Oluşturulan finansal boşluk, firmanın gelecekte karşı karşıya geleceği birçok yatırım imkanı açısından avantaj yaratır. Finansal hiyerarşi kuramına göre yatırımlarını finanse eden firmaların, gelecekte nakitleri, pazarlanabilir menkul kıymetleri, kolayca ulaşılabilir borçlanma imkanları ve banka kredileri bulunur. Firmayı inceleyen kreditörler, güvenli bir yatırım olarak görürler (Brealey ve diğerleri, 2011).

Gelecekte yapılacak yatırımlar açısından finansal boşluk faydalı firma için esneklik sağlamaktadır. Ancak, finansal boşluk bazı durumlarda kötü bir durum da yaratabilir. Firmanın finansal boşluğunun artması durumunda likidite artacağı için yöneticiler bu durumu kötüye kullanabilirler. Maaşları dışındaki ikramiyelerini arttırabilir, nakit kullanarak plazalar dikebilir ki bu durumlar hisse sahiplerinin cebinden çıkarak temsilci maliyetlerinin artmasına sebep olabilir.

Sayılgan ve diğerleri (2006), yaptığı literatür araştırmasına göre, Beattie ve diğerleri’ nin (2006) belirttiği üzere, bu modele göre ortada hiç bir zaman doğru tanımlanmış borç/öz kaynak hedef karışımı bulunmamaktadır. Her firmanın gözlemlenen borç oranı, dış kaynak kullanımına ihtiyaç duyduğu miktarı göstermektedir. Myers (1984), bu yöndeki araştırmaların finansman hiyerarşisi kuramı kullanılarak yapıldığından bahsetmiştir. Ancak finansman hiyerarşisi kuramı ile ilgili tartışmalar, vergilerin, iflas maliyetlerinin, senet ihracı maliyetlerinin sermaye kararını nasıl etkilediğinin eksikliğini vurgulamıştır. Bu kuram aynı zamanda temsilcilik problemlerini de göz ardı etmektedir.

Denge kuramı ile finansal hiyerarşi kuramı önemli farklılıklar içermektedir (Yükeri, 2009):

1. Denge kuramı, finansal karalarda belirli hedefler belirleyerek, değişmeyen ve göreceli olarak durağan (statik) sermaye yapısı görüşünü, finansal hiyerarşi kuramı ise dinamik bir sermaye yapısı yaklaşımını öngörmektedir.

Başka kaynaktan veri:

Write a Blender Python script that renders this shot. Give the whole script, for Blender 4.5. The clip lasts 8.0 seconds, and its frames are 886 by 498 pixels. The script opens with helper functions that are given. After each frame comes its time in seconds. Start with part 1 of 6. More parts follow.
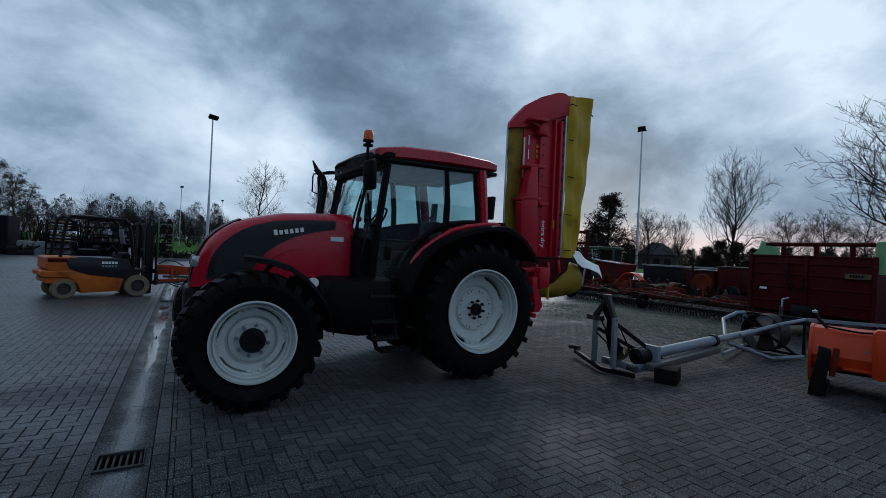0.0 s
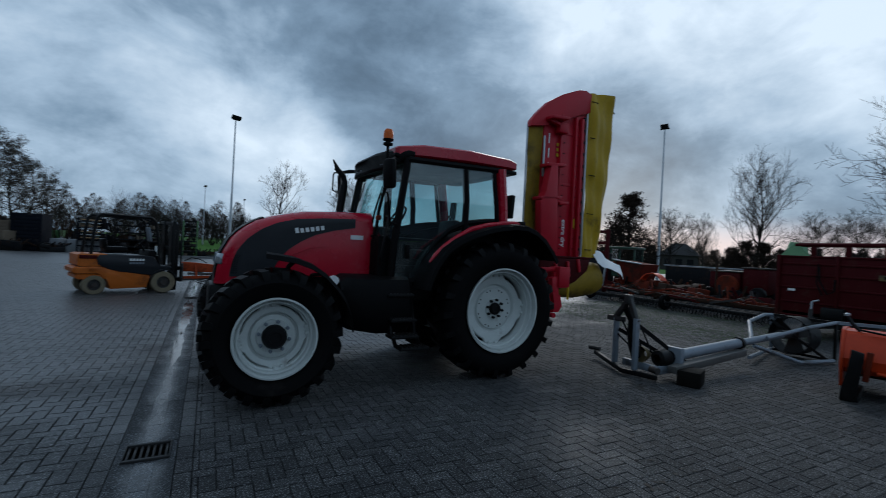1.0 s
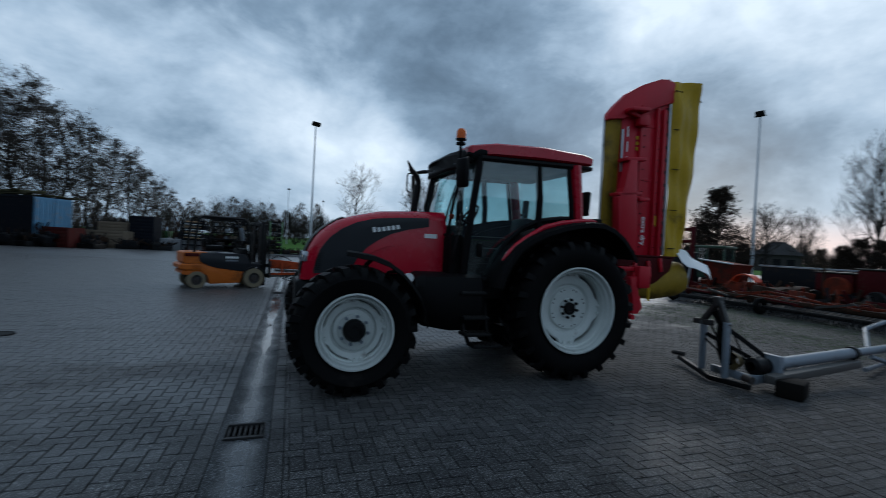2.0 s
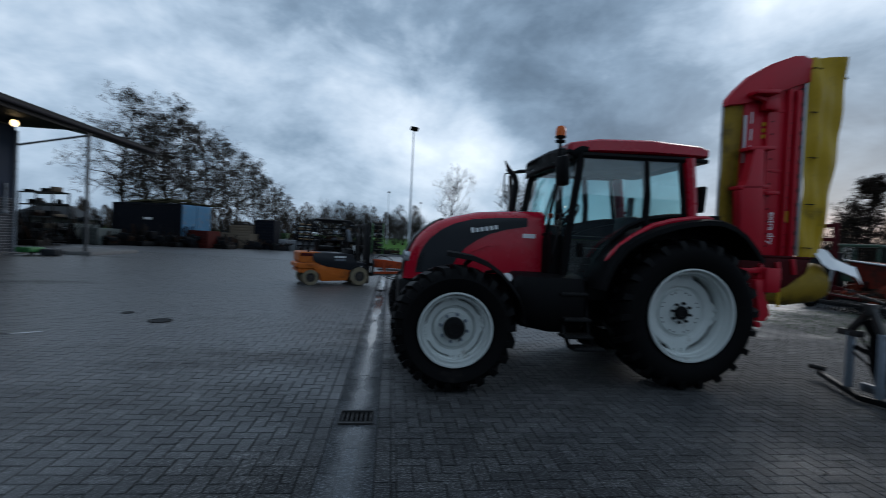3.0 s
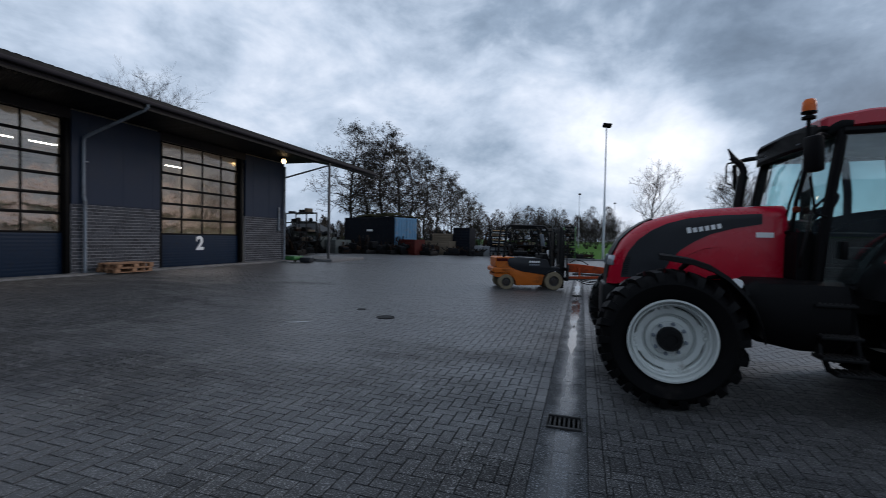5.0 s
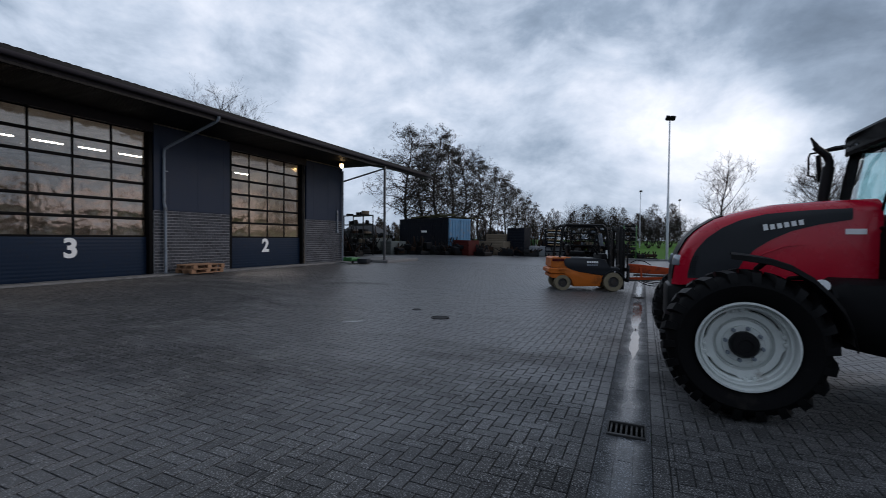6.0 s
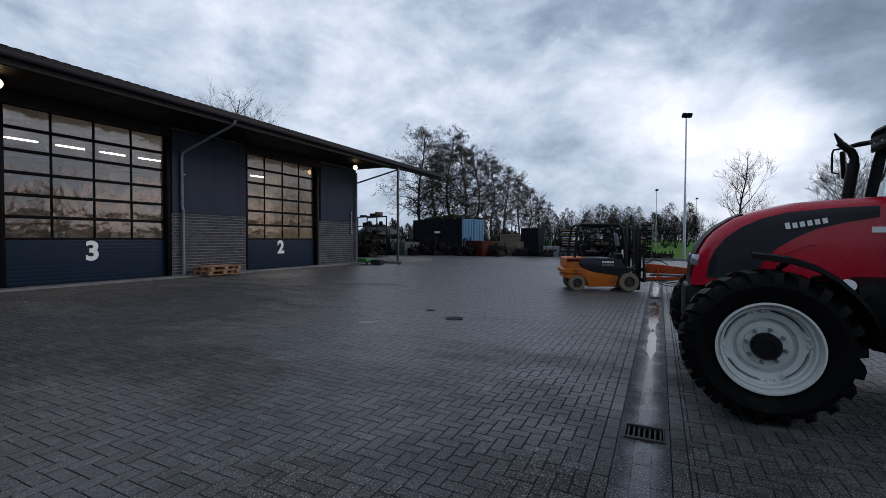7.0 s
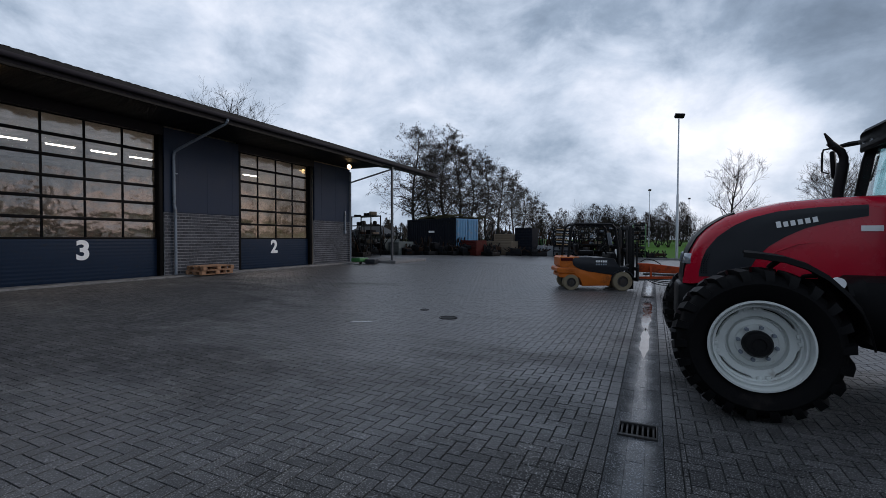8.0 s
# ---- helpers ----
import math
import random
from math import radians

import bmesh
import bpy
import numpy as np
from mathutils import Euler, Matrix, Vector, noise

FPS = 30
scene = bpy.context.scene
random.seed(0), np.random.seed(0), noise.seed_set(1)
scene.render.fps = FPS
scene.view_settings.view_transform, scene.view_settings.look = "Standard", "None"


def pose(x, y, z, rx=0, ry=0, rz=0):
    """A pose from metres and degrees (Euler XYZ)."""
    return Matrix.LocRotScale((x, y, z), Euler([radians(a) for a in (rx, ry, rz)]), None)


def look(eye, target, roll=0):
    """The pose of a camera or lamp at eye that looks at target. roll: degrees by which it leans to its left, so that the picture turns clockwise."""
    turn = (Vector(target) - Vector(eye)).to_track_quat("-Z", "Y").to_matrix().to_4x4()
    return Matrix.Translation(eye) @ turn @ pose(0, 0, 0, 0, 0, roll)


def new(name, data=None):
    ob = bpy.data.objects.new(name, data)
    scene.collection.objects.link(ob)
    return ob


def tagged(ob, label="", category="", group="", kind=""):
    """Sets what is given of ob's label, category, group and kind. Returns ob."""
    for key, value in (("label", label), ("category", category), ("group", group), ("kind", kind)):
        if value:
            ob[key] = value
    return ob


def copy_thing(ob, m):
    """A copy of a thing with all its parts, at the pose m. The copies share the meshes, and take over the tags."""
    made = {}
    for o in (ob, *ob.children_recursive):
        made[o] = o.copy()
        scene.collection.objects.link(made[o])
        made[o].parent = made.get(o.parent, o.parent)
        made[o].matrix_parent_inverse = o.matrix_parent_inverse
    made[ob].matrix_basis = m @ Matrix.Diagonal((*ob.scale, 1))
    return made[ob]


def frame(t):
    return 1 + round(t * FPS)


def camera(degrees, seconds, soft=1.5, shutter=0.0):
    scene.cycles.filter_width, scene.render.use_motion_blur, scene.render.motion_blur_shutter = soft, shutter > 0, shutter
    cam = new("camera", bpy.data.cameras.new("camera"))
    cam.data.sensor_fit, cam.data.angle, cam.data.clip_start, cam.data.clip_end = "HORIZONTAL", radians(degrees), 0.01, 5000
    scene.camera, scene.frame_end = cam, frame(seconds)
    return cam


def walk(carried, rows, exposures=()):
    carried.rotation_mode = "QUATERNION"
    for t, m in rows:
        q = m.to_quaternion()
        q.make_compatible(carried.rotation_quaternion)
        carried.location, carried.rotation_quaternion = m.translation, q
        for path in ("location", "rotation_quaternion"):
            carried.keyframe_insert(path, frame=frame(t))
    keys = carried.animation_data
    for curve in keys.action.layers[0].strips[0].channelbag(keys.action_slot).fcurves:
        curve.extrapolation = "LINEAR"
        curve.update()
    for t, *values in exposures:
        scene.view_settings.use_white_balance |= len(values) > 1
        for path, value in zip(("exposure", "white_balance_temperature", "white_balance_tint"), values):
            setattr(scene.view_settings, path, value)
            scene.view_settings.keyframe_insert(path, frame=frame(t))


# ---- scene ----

2. Her iki yaklaşımın borç kullanma düzeyine bakış açısı farklıdır. Denge kuramı, hedef borçlanma oranını belirleyerek, firmalara optimal düzeye kadar borç kullanımını önerirken, finansal hiyerarşi kuramı, firmaların ancak yeterli içsel kaynaklara sahip olmadıkları zaman borç kullanmalarını önermektedir.

3. Denge kuramı, vergilerin etkisini, finansal sıkıntı ve menkul kıymet ihraç maliyetlerini göz önünde bulundurarak firma için optimal borçlanma düzeyine açıklık getirirken, finansal hiyerarşi kuramında bu faktörler yer almaktadır.

4. Denge kuramı, karlı firmaların neden az borç kullandıklarını açıklayamazken, finansal hiyerarşi kuramı bu konuya açıklık getirmektedir. Finansal hiyerarşi kuramı, karlı firmaların dış kaynağa ihtiyaç duymamaları nedeniyle borçlanma oranlarının düşük olacağı görüşündedir.

ÜÇÜNCÜ BÖLÜM

SERMAYE YAPISINI OLUŞTURAN VE ETKİLEYEN FAKTÖRLER

Bu bölümde sermaye yapısını ve firmanın borçlanma seviyesinin işareti olan kaldıraç oranları ile kaldıraç oranını etkileyen firma bazlı faktörler literatürde araştırılmıştır. Firma büyüklüğü, somutluk, maddi duran varlıklardaki büyüme oranı, toplam aktiflerdeki büyüme oranı ve karlılık değişkenleri ile ilgili yapılan akademik çalışmalarda elde edilen sonuçlar incelenmiştir.